While the fast-growing economies in Asia and Latin America are underpinning a sense of optimism in global property markets, the story is very different elsewhere.
Along with the US, the heavily indebted UK property sector has been among the worst hit by the credit crisis.
The good news is that the sector has recovered from the crash in values during the recession but many fear that addressing the worst of the problems has merely been delayed.
The recovery has seen the number of business failures in the property sector drop over the past year by 1.5 per cent in January, according to Experian, the UK-based information services company.
Mark Batten, real estate partner at PwC, says companies are making progress in dealing with debts. “Lenders are managing businesses carefully to find solutions to help them stay afloat,” he says.

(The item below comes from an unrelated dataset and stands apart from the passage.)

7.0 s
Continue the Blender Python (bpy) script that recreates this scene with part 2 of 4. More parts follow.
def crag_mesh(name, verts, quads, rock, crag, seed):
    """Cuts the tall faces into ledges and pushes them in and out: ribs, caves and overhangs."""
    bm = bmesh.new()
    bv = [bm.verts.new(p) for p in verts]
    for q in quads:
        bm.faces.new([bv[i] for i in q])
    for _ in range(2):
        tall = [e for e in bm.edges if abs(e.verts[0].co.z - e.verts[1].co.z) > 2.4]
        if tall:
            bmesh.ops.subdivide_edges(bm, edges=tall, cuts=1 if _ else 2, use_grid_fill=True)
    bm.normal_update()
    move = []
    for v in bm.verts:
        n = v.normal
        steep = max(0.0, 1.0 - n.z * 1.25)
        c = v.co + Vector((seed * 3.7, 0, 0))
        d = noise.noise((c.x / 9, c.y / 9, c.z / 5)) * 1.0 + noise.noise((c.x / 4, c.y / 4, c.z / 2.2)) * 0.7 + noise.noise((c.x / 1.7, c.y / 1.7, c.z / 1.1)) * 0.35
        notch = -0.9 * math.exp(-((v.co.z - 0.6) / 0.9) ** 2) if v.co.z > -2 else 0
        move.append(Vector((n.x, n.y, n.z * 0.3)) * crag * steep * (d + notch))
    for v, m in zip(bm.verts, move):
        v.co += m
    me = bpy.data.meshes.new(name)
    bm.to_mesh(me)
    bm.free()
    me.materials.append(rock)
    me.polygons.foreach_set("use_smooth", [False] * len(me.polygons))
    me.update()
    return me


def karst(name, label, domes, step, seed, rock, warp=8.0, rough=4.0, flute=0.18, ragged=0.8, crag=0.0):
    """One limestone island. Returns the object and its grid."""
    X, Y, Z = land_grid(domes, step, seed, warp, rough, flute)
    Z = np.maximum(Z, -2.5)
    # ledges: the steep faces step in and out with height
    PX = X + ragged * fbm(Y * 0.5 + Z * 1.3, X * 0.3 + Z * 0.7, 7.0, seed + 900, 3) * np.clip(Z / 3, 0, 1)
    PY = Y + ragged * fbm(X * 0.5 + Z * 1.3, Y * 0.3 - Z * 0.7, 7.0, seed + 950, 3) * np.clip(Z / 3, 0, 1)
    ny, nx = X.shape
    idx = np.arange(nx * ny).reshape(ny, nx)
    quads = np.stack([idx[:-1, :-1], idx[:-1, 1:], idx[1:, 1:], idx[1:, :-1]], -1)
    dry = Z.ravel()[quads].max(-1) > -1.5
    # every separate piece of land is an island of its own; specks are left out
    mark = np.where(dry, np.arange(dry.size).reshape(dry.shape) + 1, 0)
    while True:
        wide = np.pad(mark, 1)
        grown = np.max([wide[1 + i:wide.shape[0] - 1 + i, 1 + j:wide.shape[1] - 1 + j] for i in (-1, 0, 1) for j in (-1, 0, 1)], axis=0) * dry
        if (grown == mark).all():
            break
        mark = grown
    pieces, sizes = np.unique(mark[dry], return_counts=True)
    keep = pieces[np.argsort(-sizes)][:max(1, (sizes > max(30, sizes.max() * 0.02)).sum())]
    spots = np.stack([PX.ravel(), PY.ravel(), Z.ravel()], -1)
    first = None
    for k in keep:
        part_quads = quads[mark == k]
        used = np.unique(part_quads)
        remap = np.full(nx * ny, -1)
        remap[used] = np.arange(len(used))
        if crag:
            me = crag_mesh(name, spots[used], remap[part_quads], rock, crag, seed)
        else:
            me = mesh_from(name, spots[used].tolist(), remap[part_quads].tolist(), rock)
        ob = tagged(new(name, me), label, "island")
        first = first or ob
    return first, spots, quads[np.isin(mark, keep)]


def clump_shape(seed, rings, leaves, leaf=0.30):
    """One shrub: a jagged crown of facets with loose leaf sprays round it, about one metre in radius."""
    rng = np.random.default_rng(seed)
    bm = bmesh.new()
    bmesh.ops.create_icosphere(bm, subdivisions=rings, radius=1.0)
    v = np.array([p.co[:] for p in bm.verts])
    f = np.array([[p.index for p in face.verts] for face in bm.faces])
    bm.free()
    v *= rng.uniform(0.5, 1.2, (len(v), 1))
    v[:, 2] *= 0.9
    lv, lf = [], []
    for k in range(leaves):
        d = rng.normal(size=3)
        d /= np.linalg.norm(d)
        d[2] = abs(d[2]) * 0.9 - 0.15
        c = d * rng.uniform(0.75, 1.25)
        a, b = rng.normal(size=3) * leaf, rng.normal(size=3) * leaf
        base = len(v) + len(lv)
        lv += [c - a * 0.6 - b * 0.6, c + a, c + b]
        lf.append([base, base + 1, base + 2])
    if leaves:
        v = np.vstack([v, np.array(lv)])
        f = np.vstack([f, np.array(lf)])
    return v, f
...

“By and large, they have a good handle on portfolios and are looking to work through problems with their borrowers. They are only resorting to insolvency as a last resort.”

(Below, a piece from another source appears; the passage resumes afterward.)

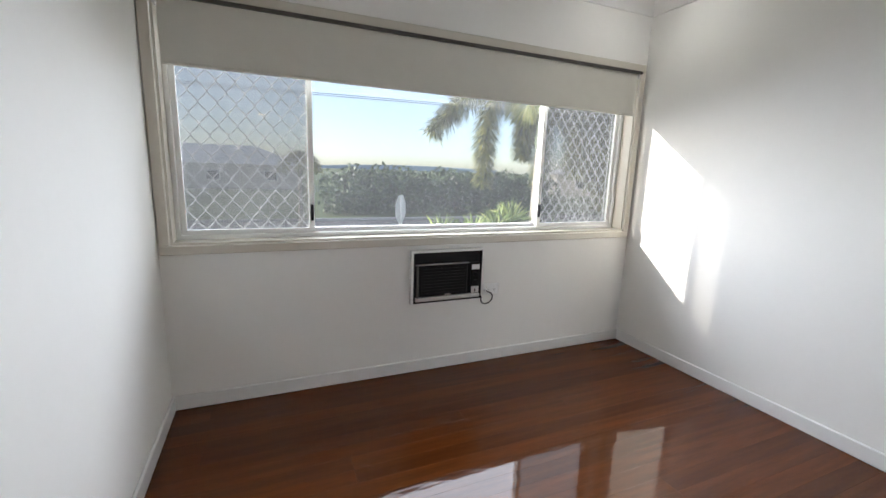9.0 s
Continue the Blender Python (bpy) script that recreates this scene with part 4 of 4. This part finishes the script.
def spiky_plant(at, h, n, ln, seed):
    rg = random.Random(seed)
    t = thing("spiky_plant", "green spiky-leaved garden plant", "plant", "garden plants", at=at)
    part("stem", cyl(bmesh.new(), (0, 0, 0), (0, 0, h), 0.05, 0.035, n=10), BARK, t)
    bm = bmesh.new()
    for k in range(n):
        a, e = rg.uniform(0, 6.28), radians(rg.uniform(-10, 80))
        d = Vector((math.cos(a) * math.cos(e), math.sin(a) * math.cos(e), math.sin(e)))
        s = d.cross(Vector((0, 0, 1))).normalized() * 0.022
        L = ln * rg.uniform(0.7, 1.1)
        p = Vector((0, 0, h - 0.02))
        mid, tip = p + d * L * 0.6, p + d * L + Vector((0, 0, -0.16 * L))
        vs = [bm.verts.new(v) for v in (p - s, mid - s * 1.1, tip, mid + s * 1.1, p + s)]
        bm.faces.new(vs)
    part("leaves", bm, LEAFY, t)


for k, (x, y, h) in enumerate(((-6.9, 1.55, 1.45), (-6.8, 1.0, 1.3), (-7.0, 0.45, 1.25), (-7.3, 2.1, 1.55), (-6.6, 0.05, 1.1), (-7.0, 2.9, 1.2), (-6.3, -0.5, 0.95), (-6.2, -1.1, 0.85), (-6.0, 0.5, 1.0))):
    spiky_plant((x, y, G), h + 0.22, 85, 0.66, 20 + k)

sg = thing("road_sign", "back of an octagonal grey road sign on a post", "road sign", at=(-8.0, -0.05, G))
bm = lathe(bmesh.new(), [(0.30, 0.0), (0.30, 0.004)], Matrix.Translation((0, 0, 1.98)) @ Matrix.Rotation(radians(52), 4, "Z") @ Matrix.Rotation(radians(90), 4, "Y") @ Matrix.Rotation(radians(22.5), 4, "Z"), 8)
part("panel", bm, SIGNM, sg)
part("post", cyl(bmesh.new(), (0.03, 0, 0), (0.03, 0, 2.25), 0.03, n=12), SIGNM, sg)
bm = bmesh.new()
box(bm, 0.0, -0.10, 1.42, 0.012, 0.10, 1.60)
part("small_plate", bm, SIGNM, sg)

for k, (z, x) in enumerate(((4.6, -20.5), (4.75, -20.9), (5.9, -20.5), (6.1, -20.9), (7.0, -20.7))):
    pts = [(x, -60 + j * 6, z + 0.25 * math.cos(j * 0.42)) for j in range(31)]
    tagged(finish("power_line", tube(bmesh.new(), pts, 0.014, 4), RUBBER), "thin overhead power cable along the street", "power line", "power lines")
for y_ in (-60, 44):
    pole = thing("power_pole", "timber power pole with crossarm", "power pole", "power poles", at=(-20.7, y_, G))
    part("shaft", cyl(bmesh.new(), (0, 0, 0), (0, 0, 9.2), 0.16, 0.11, n=12), BARK, pole)
    part("crossarm", B(-0.9, -0.06, 7.45, 0.9, 0.06, 7.58), BARK, pole)


def house(label, at, sx, sy, h, turn, windows=3):
    t = thing("house", label, "house", "far houses")
    part("wall", B(-sx, -sy, 0, sx, sy, h), BRICKW, t)
    bm = bmesh.new()
    a = [bm.verts.new(v) for v in ((-sx - .5, -sy - .5, h), (sx + .5, -sy - .5, h), (sx + .5, sy + .5, h), (-sx - .5, sy + .5, h), (-sx * .5, 0, h + sy * .45), (sx * .5, 0, h + sy * .45))]
    for f in ((0, 1, 5, 4), (2, 3, 4, 5), (1, 2, 5), (3, 0, 4), (3, 2, 1, 0)):
        bm.faces.new([a[i] for i in f])
    part("roof", bm, ROOFM, t)
    for k in range(windows):
        x = -sx + (k + 0.5) * 2 * sx / windows
        wd = part("window", rect_frame(bmesh.new(), x - 0.7, 1.0, x + 0.7, 2.1, 0.08, -sy - 0.06, -sy + 0.02), ALUW, t)
        part("pane", B(x - 0.62, -sy - 0.02, 1.08, x + 0.62, -sy - 0.012, 2.02), CARGLASS, wd)
    t.matrix_world = pose(*at, 0, 0, turn)


house("low white-roofed building far across the street", (-46, 44, G), 9, 5, 2.9, 60)
house("low pale building far across the street", (-52, 62, G), 8, 5, 2.9, 60)
house("low pale house far down the street", (-58, -8, G), 9, 5, 2.8, 90)
house("low pale house far down the street", (-44, -28, G), 7, 4.5, 2.8, 90)

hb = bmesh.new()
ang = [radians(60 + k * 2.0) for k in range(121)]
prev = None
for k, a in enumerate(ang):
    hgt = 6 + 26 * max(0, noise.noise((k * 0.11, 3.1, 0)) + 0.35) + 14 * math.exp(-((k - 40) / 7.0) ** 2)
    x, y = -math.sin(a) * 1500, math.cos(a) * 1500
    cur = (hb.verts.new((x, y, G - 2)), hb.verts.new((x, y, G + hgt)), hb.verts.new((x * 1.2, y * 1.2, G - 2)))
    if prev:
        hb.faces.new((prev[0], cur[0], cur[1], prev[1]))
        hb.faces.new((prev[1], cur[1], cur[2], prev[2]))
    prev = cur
setting("backdrop", hb, HILLM, "low hills on the horizon with distance haze in their blue colour", "hills", smooth=True)


def tree(label, at, h, crown, seed, count=2600, size=0.13, leafm=None):
    rg = random.Random(seed)
    t = thing("tree", label, "tree", "trees", at=at)
    bm = cyl(bmesh.new(), (0, 0, 0), (0.1, 0.05, h * 0.5), 0.16, 0.10, n=10)
    tops = []
    for k in range(6):
        a = k * 1.05 + rg.random()
        tip = (math.cos(a) * crown * 0.6, math.sin(a) * crown * 0.6, h * rg.uniform(0.65, 0.95))
        tube(bm, [(0.1, 0.05, h * 0.42), (tip[0] * 0.4, tip[1] * 0.4, h * 0.6), tip], 0.045, 6)
        tops.append(tip)
    part("trunk", bm, BARK, t)
    lum = [(tp, (crown * rg.uniform(0.35, 0.55), crown * rg.uniform(0.35, 0.55), crown * rg.uniform(0.3, 0.45))) for tp in tops]
    lum += [((rg.uniform(-1, 1) * crown * 0.5, rg.uniform(-1, 1) * crown * 0.5, h * rg.uniform(0.7, 1.0)), (crown * 0.45,) * 3) for _ in range(5)]
    lb = bmesh.new()
    leaf_cloud(lb, lum, count, size, rg)
    part("crown", lb, leafm or LEAFD, t)


for k, (x, y) in enumerate(((11.5, -6.2), (12.5, -8.6), (10.8, -3.4), (13.5, -5.0), (12.2, -4.6), (14.5, -7.2))):
    tree("dark leafy tree behind the neighbouring roof", (x, y, G), 6.0, 2.9, 40 + k, count=6500, size=0.17)
tree("bushy green street tree", (-13.5, 16.5, G), 4.2, 1.9, 50, leafm=LEAFP)
tree("bushy green street tree", (-10.2, 12.5, G), 3.6, 1.5, 51, leafm=LEAFP)
tree("green tree far down the street", (-34, 30, G), 5.0, 2.4, 52)

# neighbour's corrugated roof to the east
nr = thing("neighbour_roof", "pale corrugated steel roof of the neighbouring shed", "roof")
bm = bmesh.new()
prev = None
for k in range(0, 161):
    y = -10.0 + k * 0.05
    dz = 0.02 * math.sin(k * math.pi / 2)
    cur = (bm.verts.new((5.6, y, 0.02 + dz)), bm.verts.new((8.6, y - 0.9, 1.22 + dz)))
    if prev:
        bm.faces.new((prev[0], cur[0], cur[1], prev[1]))
    prev = cur
part("sheet", bm, CORRU, nr, smooth=True)
part("shed_wall", B(5.9, -9.9, G, 8.4, -2.9, 0.0), BRICKW, nr)

# things south of the first bedroom
pb = thing("privacy_screen", "pale blue fibre-cement screen panel outside the window", "screen")
part("panel", B(0.47, -9.03, G, 1.30, -9.0, 2.6, bevel=0.004), PALEBLUE, pb)
part("post", B(1.30, -9.05, G, 1.38, -8.97, 2.6, bevel=0.004), ALUW, pb)
# pale ground added here to give the bright haze behind the bedroom window
setting("yard", B(-6, -60, G, 14, -7.3, G + 0.02), mat("pale_haze_ground", (0.36, 0.355, 0.34), 0.8, var=0.06, scale=1.0), "added pale ground in place of bright haze south of the house", "yard")
rl = thing("railing", "white railing outside the bedroom window", "railing")
for z in (0.55, 0.98):
    part("rail", B(0.9, -8.42, z, 3.2, -8.38, z + 0.04), ALUW, rl)
for k in range(18):
    part("baluster", B(0.95 + k * 0.125, -8.412, 0.55, 0.97 + k * 0.125, -8.392, 0.98), ALUW, rl)
part("post", B(0.9, -8.43, G, 0.95, -8.37, 1.0), ALUW, rl)
part("post", B(3.15, -8.43, G, 3.2, -8.37, 1.0), ALUW, rl)

# ---- floor boards ----
floor = thing("floor", "polished dark red-brown hardwood floor of narrow boards", "floor", kind="structure")
BW = 0.083
rng = random.Random(5)
mesh_cache = {}


def board_mesh(length):
    """One board with eased top edges, 83 mm wide, its origin at its start."""
    key = round(length, 2)
    if key not in mesh_cache:
        bm = bmesh.new()
        w, e = BW / 2 - 0.00006, 0.0003
        prof = [(-w, -0.02), (w, -0.02), (w, -e), (w - e, 0.0), (-w + e, 0.0), (-w, -e)]
        rows = [[bm.verts.new((x, y, z)) for x, z in prof] for y in (0.0003, key - 0.0003)]
        for i in range(6):
            bm.faces.new((rows[0][i], rows[0][(i + 1) % 6], rows[1][(i + 1) % 6], rows[1][i]))
        bm.faces.new(rows[0])
        bm.faces.new(rows[1][::-1])
        bmesh.ops.recalc_face_normals(bm, faces=bm.faces)
        me = bpy.data.meshes.new("board")
        bm.to_mesh(me)
        bm.free()
        me.materials.append(WOOD)
        mesh_cache[key] = me
    return mesh_cache[key]


def lay(x, y0, y1):
    """A row of boards of mixed lengths from y0 to y1."""
    y = y0
    first = rng.choice([1.2, 1.8, 2.4, 3.0])
    while y < y1 - 0.01:
        ln = first if y == y0 else rng.choice([2.4, 3.0, 3.6, 4.2])
        if y1 - (y + ln) < 0.6:
            ln = y1 - y
        yield x, y, round(ln, 2)
        y += round(ln, 2)


far_boards = bmesh.new()
rows_x = [-2.37 + BW / 2 + k * BW for k in range(int(7.37 / BW) + 1)]
for x in rows_x:
    near_to = 5.75 if 0.66 < x < 1.70 else -0.12
    if x < 2.22:
        south = -7.0
        for bx, by, ln in lay(x, south, near_to if x > 0.7 else 0.0):
            if 1.70 <= bx < 2.22 and by + ln > -2.1:
                ln = round(-2.1 - by, 2)
                if ln < 0.1:
                    continue
            ob = new("board", board_mesh(ln))
            ob.location = (bx, by, 0)
            ob.parent = floor
    elif x < 3.84:
        for bx, by, ln in lay(x, -7.0, -3.08):
            ob = new("board", board_mesh(ln))
            ob.location = (bx, by, 0)
            ob.parent = floor
    for bx, by, ln in lay(x, near_to if x > 0.7 else 0.0, 5.75):
        box(far_boards, bx - BW / 2 + 0.0002, by + 0.0003, -0.02, bx + BW / 2 - 0.0002, by + ln - 0.0003, 0.0)
tagged(part("far_boards", far_boards, WOOD, floor), kind="stuff")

But, he adds, the real estate sector was certainly not out of the woods, and distressed property companies are still struggling to survive at a time when there is no sign of widespread value growth.
The biggest problem is that the value of property is still below the level of debt in many investments made during the boom across the UK, particularly in regional markets that have regained little ground since the bottom of the downturn.
So far, banks have been loath to take on too many of the problems, often preferring to extend loans or agree consensual deals to buy extra time, in part because the scale of the losses would have been too much to deal with during the recession.
Some insolvencies have been prevented by swapping debt for equity in businesses, which has meant that banks avoided a loss through a forced sale.
However, with the UK’s banking sector returning to strength, there is the prospect of further action on problem loans, in the face of adverse economic factors that will impact rental income. This has so far helped cover interest payments.
Lloyds alone, which has about £60m ($96m) of outstanding property loans and some £20bn in its business support unit, now has more than 400 people working on its real estate book.
According to De Montfort University in the Midlands, about two-thirds of the £220bn outstanding to property borrowers due for maturity in the next few years, with some £50bn of the total either in default or breach of its covenants.
Chris de Pury, real estate partner at Berwin Leighton Paisner, predicts problems in future, as banks work through loan books and look to partner with new equity investors at the cost of the old borrowers.
“The market has never really recovered outside London, but people have been able to carry on because income was holding up and servicing interest. Many loans had the protection of swap liabilities, which prevented action.
“But banks are now stronger, while swap losses have lessened and refinancings are coming due. Banks are pretty sensible in how they work out their problems, however. That should prevent a flood of sales and the government will be reluctant to see too much pain.”
He says investors are still sitting on significant cash resources to help distressed situations.
Neville Kahn at Deloitte says banks have dealt with the small number of large borrowers in trouble, and are now moving to the larger number of smaller problem loans. Even so, he does not see a widespread problem. The problems are now mostly outside London, he says.
Fraser Greenshields, partner at Ernst & Young, says the “liquidity squeeze” for secondary, highly leveraged property assets is likely to be prolonged.
“Refinance risk is becoming a primary concern for real estate borrowers. The general lack of available credit has been compounded by the two largest lenders, Lloyds and RBS, deleveraging through the sale of non-core assets. [They] account for almost half the £226bn commercial property lending market.”
Richard Fleming, UK head of restructuring at KPMG, says there has also been an increase in more innovative insolvency practices, such as company voluntary arrangements (CVAs), which would continue to be case in worsening conditions.
“There was nearly double the number of CVAs agreed by property companies with their creditors than retail companies in the last quarter.
There is no doubting that the property industry faces some tough negative economic factors; whether it’s the ever-increasing issue of empty stores on the high street or the continued polarisation of the property market.”
Many property companies remain worried that such a further economic dip could lead tenants to cut back space and demand lower rents. This would hit their own income and cause a rise in insolvencies, as companies struggled to pay their debt obligations.
However, the immediate concern is the refinancing risk in the sector, given expectations that debt will remain scarce in the near future. While the worst of the fall-out from the recession may have been avoided, there are still some testing times ahead.